**To be done**
Transcribe every line, keeping it exact.

* start *

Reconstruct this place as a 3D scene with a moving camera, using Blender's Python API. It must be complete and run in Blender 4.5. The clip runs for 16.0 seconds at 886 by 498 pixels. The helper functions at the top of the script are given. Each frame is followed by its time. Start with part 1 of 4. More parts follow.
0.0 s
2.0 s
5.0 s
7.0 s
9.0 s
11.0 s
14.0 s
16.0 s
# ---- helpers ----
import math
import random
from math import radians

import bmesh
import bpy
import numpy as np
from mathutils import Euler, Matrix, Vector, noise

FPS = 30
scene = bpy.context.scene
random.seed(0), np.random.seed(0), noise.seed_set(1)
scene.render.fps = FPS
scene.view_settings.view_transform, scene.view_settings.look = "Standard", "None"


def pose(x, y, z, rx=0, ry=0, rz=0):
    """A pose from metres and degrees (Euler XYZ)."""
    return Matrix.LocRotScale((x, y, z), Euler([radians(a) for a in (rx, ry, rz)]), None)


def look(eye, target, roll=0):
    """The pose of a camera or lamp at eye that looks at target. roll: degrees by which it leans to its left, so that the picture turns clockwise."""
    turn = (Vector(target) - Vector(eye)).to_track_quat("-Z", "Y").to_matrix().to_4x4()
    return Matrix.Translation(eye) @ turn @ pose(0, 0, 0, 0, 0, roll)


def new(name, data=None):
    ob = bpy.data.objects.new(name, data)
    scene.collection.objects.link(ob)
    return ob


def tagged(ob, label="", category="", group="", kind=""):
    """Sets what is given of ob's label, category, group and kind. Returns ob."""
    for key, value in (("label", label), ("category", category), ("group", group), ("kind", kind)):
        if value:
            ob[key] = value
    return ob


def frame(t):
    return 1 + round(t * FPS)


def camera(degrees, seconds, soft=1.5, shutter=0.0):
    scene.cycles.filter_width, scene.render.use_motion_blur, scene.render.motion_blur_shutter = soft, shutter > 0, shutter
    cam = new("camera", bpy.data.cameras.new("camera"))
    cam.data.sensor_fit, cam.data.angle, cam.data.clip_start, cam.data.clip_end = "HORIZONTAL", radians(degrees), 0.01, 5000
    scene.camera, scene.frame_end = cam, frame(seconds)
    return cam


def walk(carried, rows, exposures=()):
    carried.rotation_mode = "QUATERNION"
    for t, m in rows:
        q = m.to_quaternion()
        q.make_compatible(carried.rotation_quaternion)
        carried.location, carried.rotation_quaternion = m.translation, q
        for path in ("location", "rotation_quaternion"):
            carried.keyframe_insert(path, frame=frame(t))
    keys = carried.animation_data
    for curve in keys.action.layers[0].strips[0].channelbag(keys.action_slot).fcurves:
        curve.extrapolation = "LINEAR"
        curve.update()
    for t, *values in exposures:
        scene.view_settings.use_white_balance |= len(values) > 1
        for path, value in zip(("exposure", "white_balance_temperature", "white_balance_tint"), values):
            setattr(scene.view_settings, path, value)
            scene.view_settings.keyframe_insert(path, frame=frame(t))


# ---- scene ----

* end *

**Response to this task**
Reconstruct this place as a 3D scene with a moving camera, using Blender's Python API. It must be complete and run in Blender 4.5. The clip runs for 16.0 seconds at 886 by 498 pixels. The helper functions at the top of the script are given. Each frame is followed by its time. Start with part 1 of 4. More parts follow.
0.0 s
2.0 s
5.0 s
7.0 s
9.0 s
11.0 s
14.0 s
16.0 s
# ---- helpers ----
import math
import random
from math import radians

import bmesh
import bpy
import numpy as np
from mathutils import Euler, Matrix, Vector, noise

FPS = 30
scene = bpy.context.scene
random.seed(0), np.random.seed(0), noise.seed_set(1)
scene.render.fps = FPS
scene.view_settings.view_transform, scene.view_settings.look = "Standard", "None"


def pose(x, y, z, rx=0, ry=0, rz=0):
    """A pose from metres and degrees (Euler XYZ)."""
    return Matrix.LocRotScale((x, y, z), Euler([radians(a) for a in (rx, ry, rz)]), None)


def look(eye, target, roll=0):
    """The pose of a camera or lamp at eye that looks at target. roll: degrees by which it leans to its left, so that the picture turns clockwise."""
    turn = (Vector(target) - Vector(eye)).to_track_quat("-Z", "Y").to_matrix().to_4x4()
    return Matrix.Translation(eye) @ turn @ pose(0, 0, 0, 0, 0, roll)


def new(name, data=None):
    ob = bpy.data.objects.new(name, data)
    scene.collection.objects.link(ob)
    return ob


def tagged(ob, label="", category="", group="", kind=""):
    """Sets what is given of ob's label, category, group and kind. Returns ob."""
    for key, value in (("label", label), ("category", category), ("group", group), ("kind", kind)):
        if value:
            ob[key] = value
    return ob


def frame(t):
    return 1 + round(t * FPS)


def camera(degrees, seconds, soft=1.5, shutter=0.0):
    scene.cycles.filter_width, scene.render.use_motion_blur, scene.render.motion_blur_shutter = soft, shutter > 0, shutter
    cam = new("camera", bpy.data.cameras.new("camera"))
    cam.data.sensor_fit, cam.data.angle, cam.data.clip_start, cam.data.clip_end = "HORIZONTAL", radians(degrees), 0.01, 5000
    scene.camera, scene.frame_end = cam, frame(seconds)
    return cam


def walk(carried, rows, exposures=()):
    carried.rotation_mode = "QUATERNION"
    for t, m in rows:
        q = m.to_quaternion()
        q.make_compatible(carried.rotation_quaternion)
        carried.location, carried.rotation_quaternion = m.translation, q
        for path in ("location", "rotation_quaternion"):
            carried.keyframe_insert(path, frame=frame(t))
    keys = carried.animation_data
    for curve in keys.action.layers[0].strips[0].channelbag(keys.action_slot).fcurves:
        curve.extrapolation = "LINEAR"
        curve.update()
    for t, *values in exposures:
        scene.view_settings.use_white_balance |= len(values) > 1
        for path, value in zip(("exposure", "white_balance_temperature", "white_balance_tint"), values):
            setattr(scene.view_settings, path, value)
            scene.view_settings.keyframe_insert(path, frame=frame(t))


# ---- scene ----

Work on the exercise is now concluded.